I recently finished reading Batman: The Long Halloween by Jeph Loeb and Tim Sale. I was excited to read this, as Jeph Loeb is one of the main names in superhero television, working on shows like Heroes, Smallville, and Agents of SHIELD. I also heard this comic compared to The Dark Knight, so that piqued my interest.
The Long Halloween was published over the course of a little over a year from 1996-1997, and follows the monthly, holiday-based serial killings of Gotham City mobsters. It gets Batman into his detective role, with a case that is incredibly hard to crack.
I don’t think I have too much to say about this comic, but I’ll try. More than anything, like other comics LitFlix I have read (comics with a film based on them), it is and it isn’t The Dark Knight. So many of the ideas are there, but at the same time, it is a different story. More than anything, they share one major thread: the origin story of Two Face. So read on for my review of this comic series, spoilers in tow!
After Batman: Year One
So I’m glad I read these in order! I read Batman: Year One a few months back, which was Frank Miller’s exploration of the early days of Batman and Jim Gordon. Written decades after Batman began, Year One went back to the beginning, or really before the beginning.
Because unlike how movies do it, the comic didn’t start with the origin story and early days.
A lot of what ended up as Batman Begins, as well as the show Gotham, was in Batman: Year One. In the introduction to The Long Halloween, they then drew the connection that I’m building to: The Long Halloween is also based on Year One. Their starting thought was that there were all the mobsters in Year One whose stories were never really resolved.
Mobsters who have been such an important part in the Christopher Nolan Dark Knight movies, and in Gotham.
Clearly, time has passed. Batman has been Batman for a while. Gordon is looking older. But it hasn’t been too long: Harvey Dent is still a district attorney, and the mob is still around. Arkham Asylum has clearly become the place where all the super villains end up, but they haven’t broken out too many times yet.
But times, they are a changin’.
Mobster or Villain?
The Long Halloween chronicles the transition of Gotham from the rule of fear and power of the mob, to the super villains being the force of fear in the city. And this change really is personified in Harvey Dent, as he becomes Two Face.

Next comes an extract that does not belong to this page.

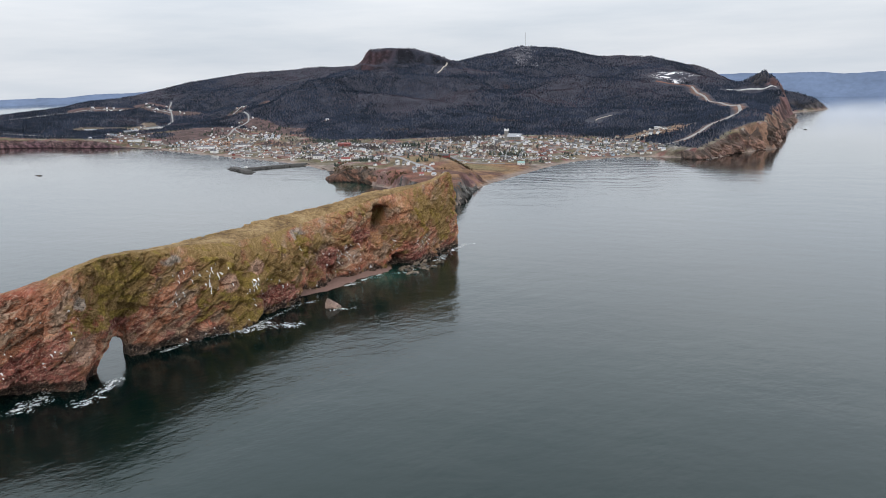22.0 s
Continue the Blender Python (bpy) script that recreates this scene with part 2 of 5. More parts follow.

As Harvey Dent, he fights the mob. He finds ways to take them apart. He wants to beat them so much that he is willing to work with Batman, willing to bend the rules to take down the bad men. In one last strong moment for the good guys before things start going poorly, Batman and Dent go to burn the mob’s money. They can’t find Batman, but they can find Dent…
And there in the text, as well as in other places throughout, that line… I believe in Harvey Dent.

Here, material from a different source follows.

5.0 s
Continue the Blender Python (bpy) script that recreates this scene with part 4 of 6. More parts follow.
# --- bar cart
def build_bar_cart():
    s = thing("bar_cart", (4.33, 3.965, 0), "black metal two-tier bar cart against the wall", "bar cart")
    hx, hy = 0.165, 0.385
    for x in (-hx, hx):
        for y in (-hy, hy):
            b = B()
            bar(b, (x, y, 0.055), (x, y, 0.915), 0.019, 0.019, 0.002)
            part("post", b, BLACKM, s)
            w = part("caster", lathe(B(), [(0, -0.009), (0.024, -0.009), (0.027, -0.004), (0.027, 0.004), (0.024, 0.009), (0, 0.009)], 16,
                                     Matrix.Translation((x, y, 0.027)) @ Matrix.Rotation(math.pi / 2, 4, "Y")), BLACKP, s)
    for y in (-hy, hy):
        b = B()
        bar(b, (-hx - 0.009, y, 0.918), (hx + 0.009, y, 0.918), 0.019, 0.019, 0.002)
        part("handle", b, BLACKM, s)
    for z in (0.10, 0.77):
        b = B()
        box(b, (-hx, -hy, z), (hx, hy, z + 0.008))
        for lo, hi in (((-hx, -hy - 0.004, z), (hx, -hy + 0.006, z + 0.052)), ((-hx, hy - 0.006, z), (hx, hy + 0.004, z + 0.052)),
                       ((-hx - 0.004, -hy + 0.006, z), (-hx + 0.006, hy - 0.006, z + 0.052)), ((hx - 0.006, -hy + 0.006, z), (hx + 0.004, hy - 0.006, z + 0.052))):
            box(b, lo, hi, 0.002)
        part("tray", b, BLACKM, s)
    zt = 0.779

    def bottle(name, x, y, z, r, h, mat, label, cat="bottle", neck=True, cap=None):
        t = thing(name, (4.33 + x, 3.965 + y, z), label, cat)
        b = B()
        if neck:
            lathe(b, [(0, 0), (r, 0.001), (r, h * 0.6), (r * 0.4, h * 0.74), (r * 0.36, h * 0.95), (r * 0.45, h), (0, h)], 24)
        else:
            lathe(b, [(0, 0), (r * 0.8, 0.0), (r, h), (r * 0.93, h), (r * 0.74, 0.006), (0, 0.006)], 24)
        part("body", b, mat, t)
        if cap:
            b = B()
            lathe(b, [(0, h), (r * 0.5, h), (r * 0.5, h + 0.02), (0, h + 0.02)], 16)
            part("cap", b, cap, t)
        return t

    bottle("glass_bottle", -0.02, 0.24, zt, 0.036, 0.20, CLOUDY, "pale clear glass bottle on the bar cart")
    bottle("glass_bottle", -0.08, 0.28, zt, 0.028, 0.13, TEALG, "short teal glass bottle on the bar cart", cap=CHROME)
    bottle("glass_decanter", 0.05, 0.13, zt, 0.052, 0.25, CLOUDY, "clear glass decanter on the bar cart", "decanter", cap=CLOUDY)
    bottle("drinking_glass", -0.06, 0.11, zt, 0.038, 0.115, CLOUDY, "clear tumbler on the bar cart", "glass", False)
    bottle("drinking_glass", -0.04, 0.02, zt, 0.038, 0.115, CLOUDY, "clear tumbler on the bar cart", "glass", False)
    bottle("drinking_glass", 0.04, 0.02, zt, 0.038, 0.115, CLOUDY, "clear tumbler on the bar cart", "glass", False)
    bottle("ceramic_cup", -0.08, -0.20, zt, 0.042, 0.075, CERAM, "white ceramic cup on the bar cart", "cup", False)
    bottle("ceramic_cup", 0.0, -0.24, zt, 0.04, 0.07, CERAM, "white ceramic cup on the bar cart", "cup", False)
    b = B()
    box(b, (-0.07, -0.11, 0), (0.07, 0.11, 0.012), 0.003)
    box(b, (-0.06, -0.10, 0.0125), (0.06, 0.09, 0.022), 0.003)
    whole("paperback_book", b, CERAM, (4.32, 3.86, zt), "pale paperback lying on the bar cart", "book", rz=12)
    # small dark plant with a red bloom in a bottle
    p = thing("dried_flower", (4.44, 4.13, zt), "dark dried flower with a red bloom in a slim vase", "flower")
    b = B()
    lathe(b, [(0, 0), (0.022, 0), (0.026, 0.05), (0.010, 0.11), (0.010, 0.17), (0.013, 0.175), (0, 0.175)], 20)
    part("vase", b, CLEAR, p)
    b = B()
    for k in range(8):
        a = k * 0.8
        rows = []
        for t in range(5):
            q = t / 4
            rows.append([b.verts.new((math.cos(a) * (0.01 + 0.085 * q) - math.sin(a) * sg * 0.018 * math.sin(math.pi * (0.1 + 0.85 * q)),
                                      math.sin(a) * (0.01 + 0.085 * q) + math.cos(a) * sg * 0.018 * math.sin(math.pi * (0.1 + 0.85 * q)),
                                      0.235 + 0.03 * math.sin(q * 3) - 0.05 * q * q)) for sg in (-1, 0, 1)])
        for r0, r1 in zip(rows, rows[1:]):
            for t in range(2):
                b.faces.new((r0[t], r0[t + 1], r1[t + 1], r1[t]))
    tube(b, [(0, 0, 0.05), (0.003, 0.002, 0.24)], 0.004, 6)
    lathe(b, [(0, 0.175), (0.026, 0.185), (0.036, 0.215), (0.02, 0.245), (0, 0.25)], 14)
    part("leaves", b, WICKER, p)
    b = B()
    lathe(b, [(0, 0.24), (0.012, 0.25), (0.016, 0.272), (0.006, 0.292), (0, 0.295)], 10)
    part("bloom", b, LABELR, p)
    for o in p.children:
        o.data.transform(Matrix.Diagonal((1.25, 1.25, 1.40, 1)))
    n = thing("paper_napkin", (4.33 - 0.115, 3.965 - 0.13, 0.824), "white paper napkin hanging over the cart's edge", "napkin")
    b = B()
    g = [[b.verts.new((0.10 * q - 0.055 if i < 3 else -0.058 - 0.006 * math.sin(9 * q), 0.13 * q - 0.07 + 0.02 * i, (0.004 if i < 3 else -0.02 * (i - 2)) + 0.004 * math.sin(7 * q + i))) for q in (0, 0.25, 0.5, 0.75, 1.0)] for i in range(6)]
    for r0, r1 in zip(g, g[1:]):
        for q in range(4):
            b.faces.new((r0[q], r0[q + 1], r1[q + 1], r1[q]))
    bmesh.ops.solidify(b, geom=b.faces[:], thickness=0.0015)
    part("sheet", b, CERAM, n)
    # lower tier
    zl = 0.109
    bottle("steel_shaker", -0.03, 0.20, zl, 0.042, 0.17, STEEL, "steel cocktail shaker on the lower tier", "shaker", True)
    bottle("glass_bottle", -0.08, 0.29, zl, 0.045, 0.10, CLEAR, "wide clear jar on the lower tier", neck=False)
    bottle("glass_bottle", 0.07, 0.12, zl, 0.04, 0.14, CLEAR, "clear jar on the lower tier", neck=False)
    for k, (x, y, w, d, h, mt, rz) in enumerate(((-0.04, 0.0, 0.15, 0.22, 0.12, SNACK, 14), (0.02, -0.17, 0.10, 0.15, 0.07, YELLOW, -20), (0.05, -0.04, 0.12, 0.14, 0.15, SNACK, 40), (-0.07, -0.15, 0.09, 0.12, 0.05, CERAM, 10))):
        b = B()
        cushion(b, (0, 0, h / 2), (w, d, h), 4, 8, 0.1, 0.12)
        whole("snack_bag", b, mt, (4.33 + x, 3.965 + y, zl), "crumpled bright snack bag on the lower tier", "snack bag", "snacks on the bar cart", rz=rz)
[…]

Slowly, as more of the mob dies to the Holiday Killer, they become more desperate. They start to turn to the crazies, to the super villains. Breaking their own code, their own desire to stay away from them. To not become them.

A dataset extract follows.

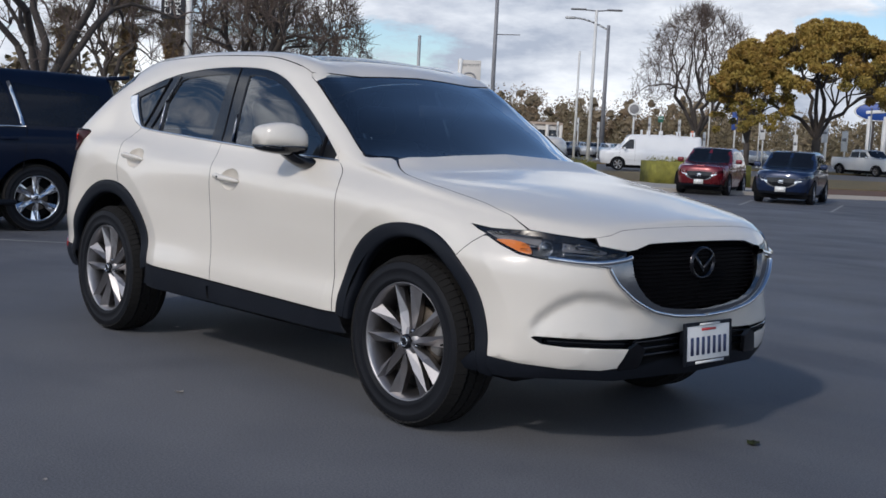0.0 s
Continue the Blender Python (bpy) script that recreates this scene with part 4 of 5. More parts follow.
for f in (False, True):
    rows = [(-.838, .425, .515, 1.132, 1.210), (-.846, .398, .538, 1.122, 1.232), (-.872, .376, .546, 1.117, 1.256), (-.92, .362, .548, 1.115, 1.269), (-.97, .357, .536, 1.118, 1.268), (-1.01, .356, .514, 1.124, 1.258), (-1.036, .358, .492, 1.132, 1.246), (-1.048, .366, .474, 1.142, 1.234)]
    mir = part("door_mirror", mirror_shell(rows, 1.160, True, f), pearl, car, "white door mirror cap over a black lower shell")
    part("mirror_base", mirror_shell(rows, 1.160, False, f), gloss_black, mir)
    sg = -1 if f else 1
    part("mirror_glass", box_bm((.004, .140, .085), pose(.3605, -.945 * sg, 1.200, 0, 4, 0), .002), chrome, mir, "mirror glass")
    bm = bmesh.new()
    prev = None
    for y, x, z, rx, rz in ((-.925, .470, 1.124, .062, .012), (-.90, .482, 1.106, .060, .022), (-.87, .492, 1.090, .057, .028), (-.84, .500, 1.080, .057, .028), (-.79, .505, 1.082, .057, .024)):
        ring = [bm.verts.new((x + rx * math.cos(a), y * sg, z + rz * math.sin(a))) for a in (2 * math.pi * k / 14 for k in range(14))]
        if prev:
            for k in range(14):
                bm.faces.new((prev[k], prev[(k + 1) % 14], ring[(k + 1) % 14], ring[k]))
        prev = ring
    bmesh.ops.recalc_face_normals(bm, faces=bm.faces)
    part("mirror_stalk", bm, gloss_black, mir)
# wipers, antenna
for y0, y1 in ((-.62, -.02), (-.05, .58)):
    a, b = Vector((1.035, y0, 1.085)), Vector((1.0, y1, 1.118))
    bm = rod_bm(a, b, .006, .006)
    rod(bm, a + Vector((.02, .05, -.01)), (a + b) / 2 + Vector((.0, 0, .012)), .008, .005)
    part("wiper", bm, cladding, car)
bm = bmesh.new()
v = [bm.verts.new(p) for p in ((-1.15, -.035, 1.625), (-1.15, .035, 1.625), (-1.34, .03, 1.61), (-1.34, -.03, 1.61), (-1.32, -.006, 1.70), (-1.32, .006, 1.70), (-1.26, .008, 1.685), (-1.26, -.008, 1.685))]
for q in ((0, 1, 6, 7), (7, 6, 5, 4), (1, 2, 5, 6), (3, 0, 7, 4), (2, 3, 4, 5)):
    bm.faces.new([v[i] for i in q])
bmesh.ops.recalc_face_normals(bm, faces=bm.faces)
part("roof_antenna", bm, pearl, car)
# inside
floor_bm = box_bm((2.5, 1.4, .06), pose(-.35, 0, .36))
part("cabin_floor", floor_bm, trim_cloth, car)
for sg in (-1, 1):
    bm = box_bm((1.75, .03, .68), pose(-.15, .765 * sg, .74))
    part("door_trim", bm, trim_cloth, car)
part("firewall", box_bm((.05, 1.45, .70), pose(.98, 0, .70)), trim_cloth, car)
part("boot_lining", box_bm((.75, 1.36, .62), pose(-1.66, 0, .86), .05), trim_cloth, car)
bm = bmesh.new()
prof = [(1.02, 1.085), (.90, 1.085), (.72, 1.075), (.60, 1.045), (.56, .98), (.60, .85), (.70, .75), (1.0, .75)]
rings = [[bm.verts.new((x, y, z - .02 * abs(y))) for x, z in prof] for y in (-.72, -.3, 0, .3, .72)]
for a, b in zip(rings[:-1], rings[1:]):
    for i in range(len(prof) - 1):
        bm.faces.new((a[i], a[i + 1], b[i + 1], b[i]))
bmesh.ops.recalc_face_normals(bm, faces=bm.faces)
part("dashboard", bm, trim_cloth, car)
whole("headliner", car, headliner, S, raw([(.33, 7.3), (-1.35, 7.3), (-1.38, 9), (.33, 9)]), lift=-.05, lip=0, step=.12)
sw = part("steering_wheel", lathe([(.175 + .016 * math.cos(a), .016 * math.sin(a)) for a in (2 * math.pi * k / 10 for k in range(11))], 36, "x"), trim_cloth, car)
sw.matrix_basis = pose(.42, .37, .98, 0, -25, 0)
st = part("steering_hub", box_bm((.03, .30, .07), None, .01), trim_cloth, car)
st.matrix_basis = pose(.43, .37, .97, 0, -25, 0)
im = part("inside_mirror", box_bm((.03, .24, .065), pose(.50, 0, 1.36, 0, -12, 0), .012), trim_cloth, car)


def seat(x, y, w):
    sroot = new("front_seat" if x > -.5 else "rear_seat")
    sroot.parent = car
    sroot.location = (x, y, .36)
    part("seat_base", box_bm((.54, w, .16), pose(.05, 0, .17, 0, -5, 0), .05), seat_leather, sroot)
    part("seat_back", box_bm((.15, w, .66), pose(-.27, 0, .52, 0, -17, 0), .055), seat_leather, sroot)
    for yy in ((0,) if w < .7 else (-.4, .4)):
        part("headrest", box_bm((.10, .26, .17), pose(-.42, yy, .95, 0, -12, 0), .04), seat_leather, sroot)
        part("headrest_post", rod_bm((-.38, yy - .06, .80), (-.41, yy - .06, .90), .007), chrome, sroot)


seat(-.02, -.37, .50)
seat(-.02, .37, .50)
seat(-.92, 0, 1.3)
# underside and wheels
part("underbody", box_bm((3.5, 1.25, .12), pose(0, 0, .29), .03), liner, car)
part("front_tray", box_bm((.5, .9, .05), pose(1.45, 0, .36), .02), liner, car)
part("rear_tray", box_bm((.5, 1.1, .05), pose(-1.45, 0, .38), .02), liner, car)
for sg in (-1, 1):
    part("splash_guard", box_bm((.02, .30, .24), pose(-HUB_X - .40, -.71 * sg, .43, 0, -8, 0), .005), liner, car)
part("rear_axle_beam", rod_bm((-1.35, -.70, .33), (-1.35, .70, .33), .04), liner, car)
for x in (HUB_X, -HUB_X):
    for sg in (-1, 1):
        wheel_at(car, x, sg * .797, HUB_Z, sg)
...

Batman, meanwhile, is investigating or dealing with a different super villain pretty much every issue. Running them down, the usual suspects, to figure out who the killer is. Or being taken out of commission by them, like Poison Ivy does. Hired by the mob to stop Bruce Wayne from standing in the way of their money laundering.
All in all, it was interesting to see this transition. Interesting to see so many members of Batman’s rogues’ gallery. Early days, but not the first encounter between any of them and Batman. Well, except for Two Face.
Two Face, who, once created by the acid-in-the-face courtroom scene, pulls together the rogues’ gallery and, once and for all, gets rid of the mob from Gotham. Completing Harvey Dent’s goal, giving the super villains free reign in Gotham, and transitioning into the latter role himself. So you get to see the change large-scale and small-scale.
I am working my way through the Batman canon, and I’m getting pretty close. Hush should be next, as I have that requested at the library. And really, I find it fascinating that there is a canon of Batman comics at all – as I’m not sure you can say the same of other comics. Maybe the X-Men? Days of Future Past, Dark Phoenix Saga, Age of Apocalypse.
Oh wait, those are just the ones I grew up on.
But with Batman there is. Year One, The Long Halloween, Hush, Knightfall, and The Dark Knight Returns. So with a couple more of these, I should feel pretty well read in Batman comics, and I’ll move on to a new project!
As one last note, reading the comics in paper is just really hard for blogging purposes. Getting pictures of pages is so much easier in digital! But you can’t beat the price of free from the library for these. Don’t have good graphic novels in your library system? See if they have a way to request new additions!